» What is needed
Without pictures, output exactly the lines running from the line containing "5. This part finishes the script." to the end of the listing below.
○ ○ ○ ○ ○ ○ ○
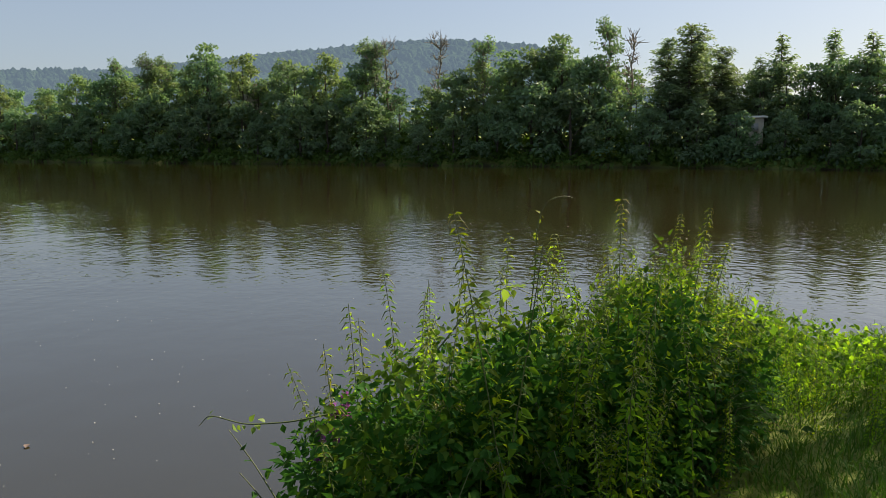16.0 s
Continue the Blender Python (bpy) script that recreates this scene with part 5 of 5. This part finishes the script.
def near_bank():
    r = np.random.default_rng(151)
    kinds = [nettle(152 + k) for k in range(6)]
    shore = np.array(NEAR_SHORE, float)
    used, made = set(), 0
    eye = np.array([0.3, 0.03, 3.0])
    while made < 190:
        s = r.random() ** 1.25
        foot = np.array([np.interp(s, [0, 0.35, 0.6, 1], [2.75, 4.3, 5.9, 8.6]), np.interp(s, [0, 0.35, 0.6, 1], [0.95, -0.45, -1.9, -6.5])]) + np.array([-0.6, -0.8]) * r.uniform(-0.35, 0.95 + 0.45 * math.sin(min(s, 0.6) * 5.2))
        v = foot - eye[:2]
        d, a = np.hypot(*v), math.degrees(math.atan2(v[0], v[1]))
        if d < 2.3 or a < 80.5 + 2 * r.random():
            continue
        z = gz(*foot)
        top = eye[2] + d * math.tan(radians(np.interp(a, *SILHOUETTE)))
        h = min(top - z, 1.75) * (r.uniform(1.02, 1.2) if r.random() < 0.24 else r.uniform(0.5, 0.97))
        if h < 0.3:
            continue
        k = made % 6
        ob = kinds[k] if k not in used else copy_thing(kinds[k], Matrix.Identity(4))
        used.add(k)
        tilt = r.normal(0, 0.11, 2)
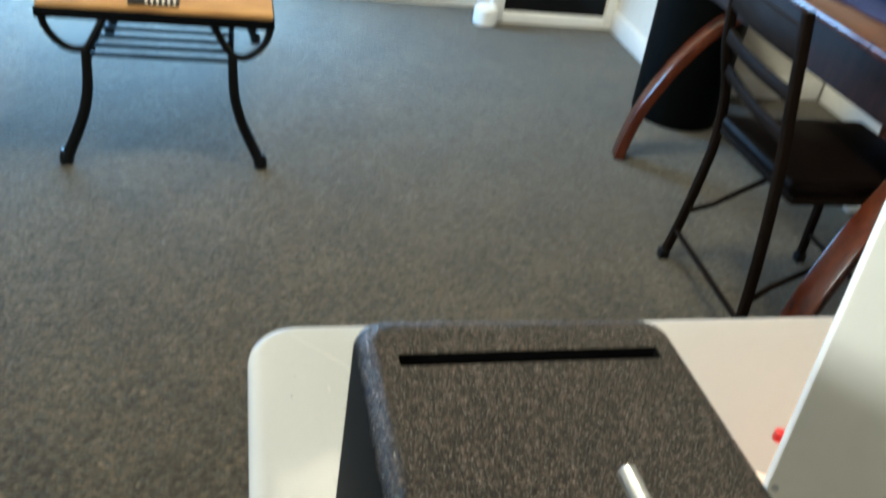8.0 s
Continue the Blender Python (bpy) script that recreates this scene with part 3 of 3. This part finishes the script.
○ ○ ○ ○ ○ ○ ○
» Written response
Continue the Blender Python (bpy) script that recreates this scene with part 5 of 5. This part finishes the script.
def near_bank():
    r = np.random.default_rng(151)
    kinds = [nettle(152 + k) for k in range(6)]
    shore = np.array(NEAR_SHORE, float)
    used, made = set(), 0
    eye = np.array([0.3, 0.03, 3.0])
    while made < 190:
        s = r.random() ** 1.25
        foot = np.array([np.interp(s, [0, 0.35, 0.6, 1], [2.75, 4.3, 5.9, 8.6]), np.interp(s, [0, 0.35, 0.6, 1], [0.95, -0.45, -1.9, -6.5])]) + np.array([-0.6, -0.8]) * r.uniform(-0.35, 0.95 + 0.45 * math.sin(min(s, 0.6) * 5.2))
        v = foot - eye[:2]
        d, a = np.hypot(*v), math.degrees(math.atan2(v[0], v[1]))
        if d < 2.3 or a < 80.5 + 2 * r.random():
            continue
        z = gz(*foot)
        top = eye[2] + d * math.tan(radians(np.interp(a, *SILHOUETTE)))
        h = min(top - z, 1.75) * (r.uniform(1.02, 1.2) if r.random() < 0.24 else r.uniform(0.5, 0.97))
        if h < 0.3:
            continue
        k = made % 6
        ob = kinds[k] if k not in used else copy_thing(kinds[k], Matrix.Identity(4))
        used.add(k)
        tilt = r.normal(0, 0.11, 2)
8.0 s
Continue the Blender Python (bpy) script that recreates this scene with part 3 of 3. This part finishes the script.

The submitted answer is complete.